Tsukayama was an Associate Professor at Arizona State University’s Department of Dance where she taught technique, choreography, performance technology and theory to both graduate and undergraduates for nearly a decade. Her research focused on three areas: new media technology and performance, multicultural aesthetics and societal issues in choreographic forms, and community scholarship and socially embedded practice. She also directed a standard-aligned K-12 afterschool program with a primary mission to serve Title I schools and nonprofit organizations. Her integrated curriculum designs include a 7th and 8th-grade movement and writing curriculum using the MARS portable and inflatable planetarium as the source for content development. Her teaching awards include the Centennial Professorship, the President’s Medal for Social Embeddedness and the Katherine K. Herberger College of the Arts Distinguished Teaching Award, the highest recognition the college awards for outstanding teaching.
She served as the Chair of the Academic Policy Committee and the College of Fine Arts’ Academic Standards Committee. Tsukayama was invited to present papers on her creative research at such organizations as Counseil Internacional de la Dance of the United Nation’s Educational, Scientific and Cultural Organization (UNESCO), Congress on Research in Dance (CORD) and National Education Dance Organization (NDEO).

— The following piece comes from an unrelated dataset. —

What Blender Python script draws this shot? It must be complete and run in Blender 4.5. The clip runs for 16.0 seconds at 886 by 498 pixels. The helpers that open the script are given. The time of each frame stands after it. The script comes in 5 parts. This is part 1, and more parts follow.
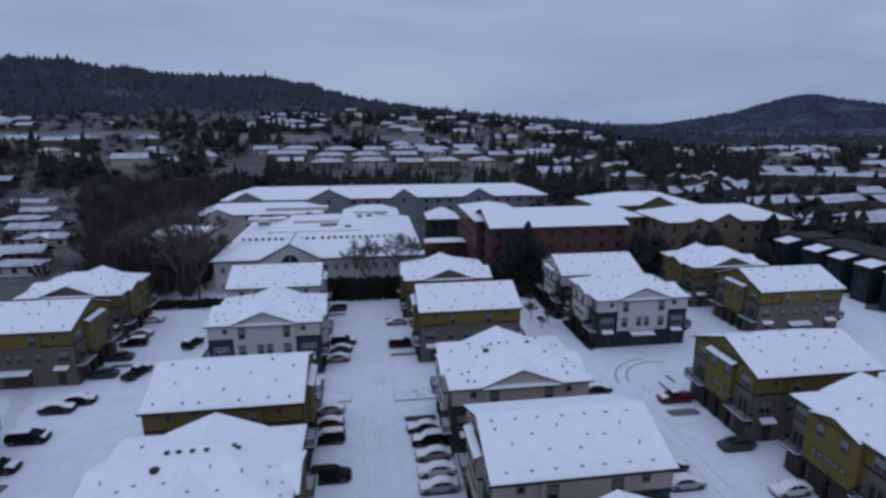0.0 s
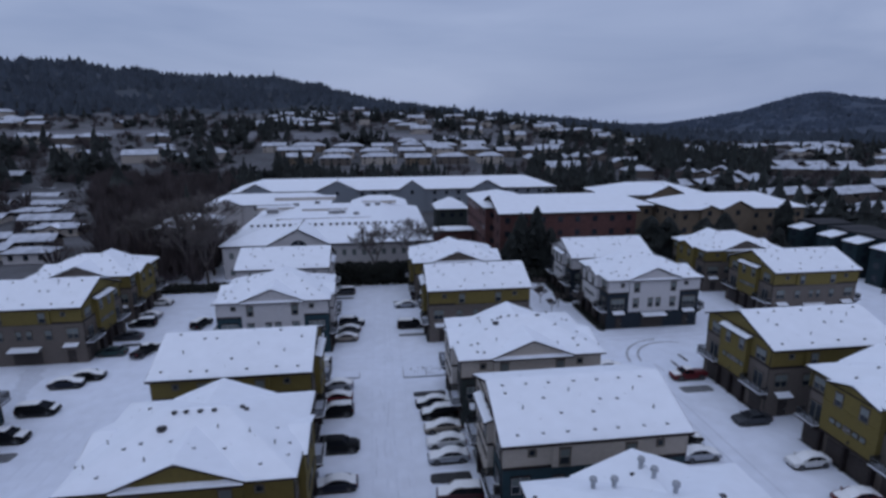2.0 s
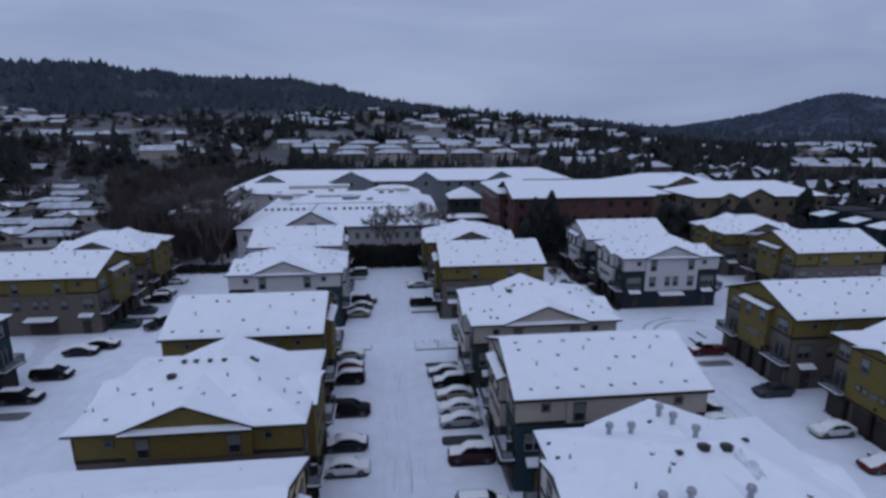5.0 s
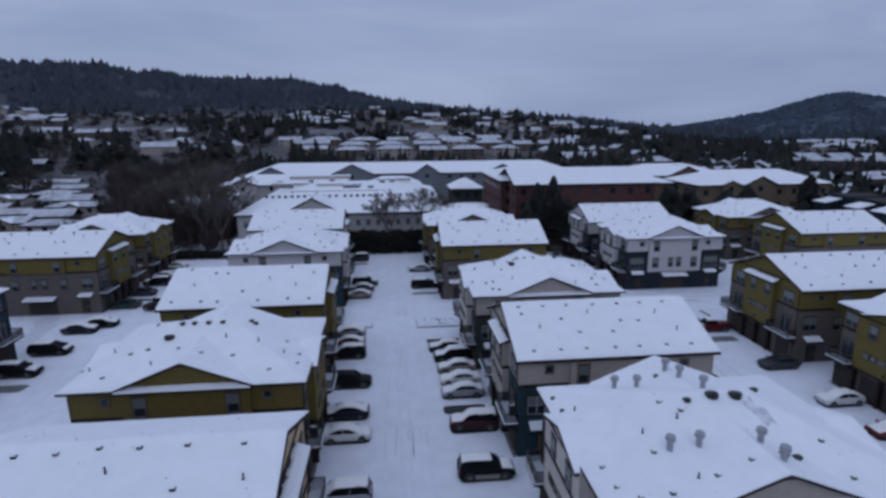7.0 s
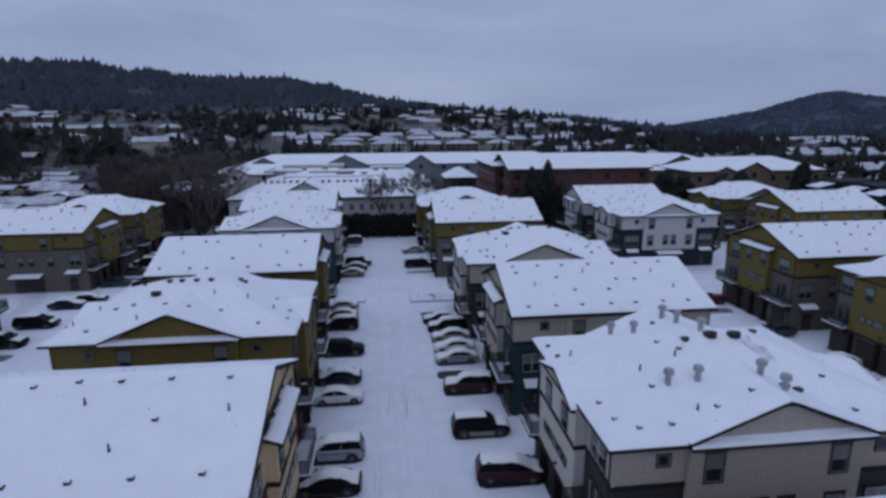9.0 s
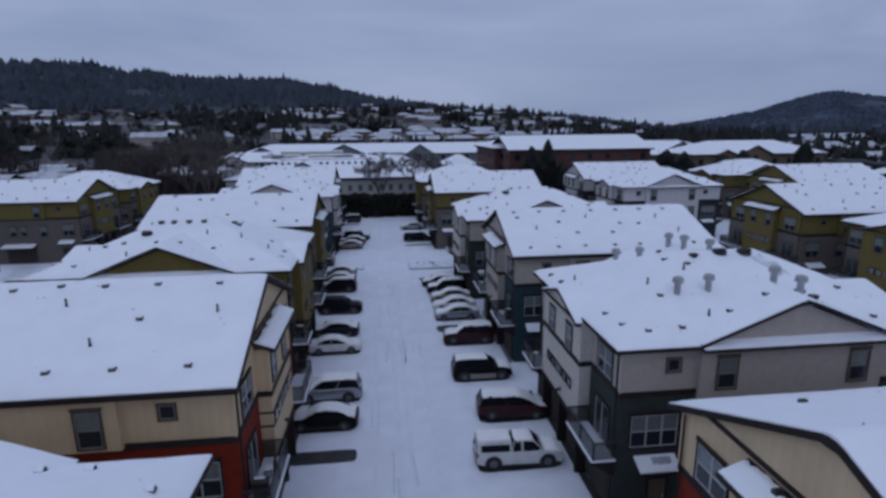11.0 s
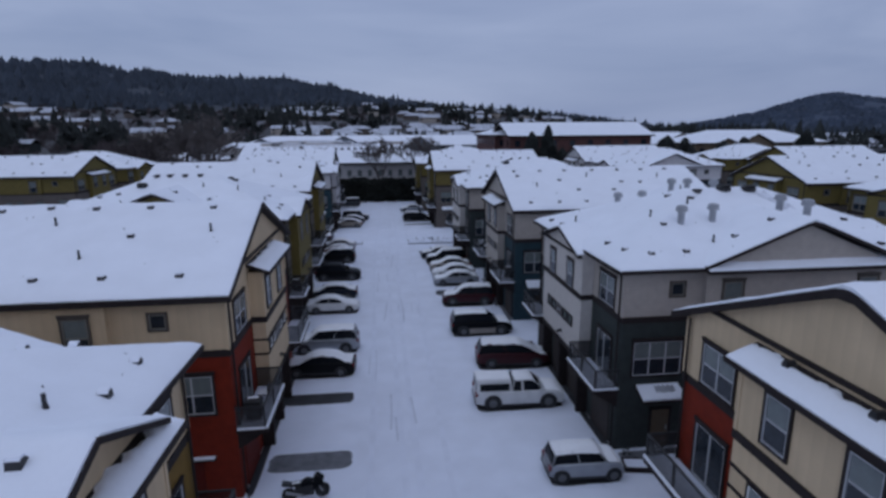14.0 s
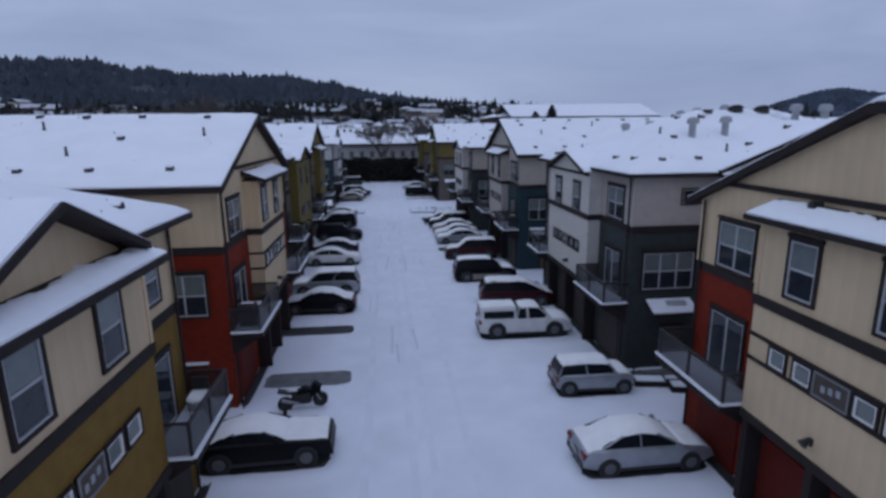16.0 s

Tsukayama was a panelist for the National Endowment for the Arts, the National Association for Latino Arts and Culture, ArtPlace America and many state arts councils. She is an active member and mentor for the national Women of Color in the Arts. Currently, she serves on the Board of the Newark Trust for Education and the Leadership Council for Arts Ed-Newark, which is dedicated to advancing arts education in the city of Newark, and co-chaired Arts Ed-Newark’s Evaluation Committee.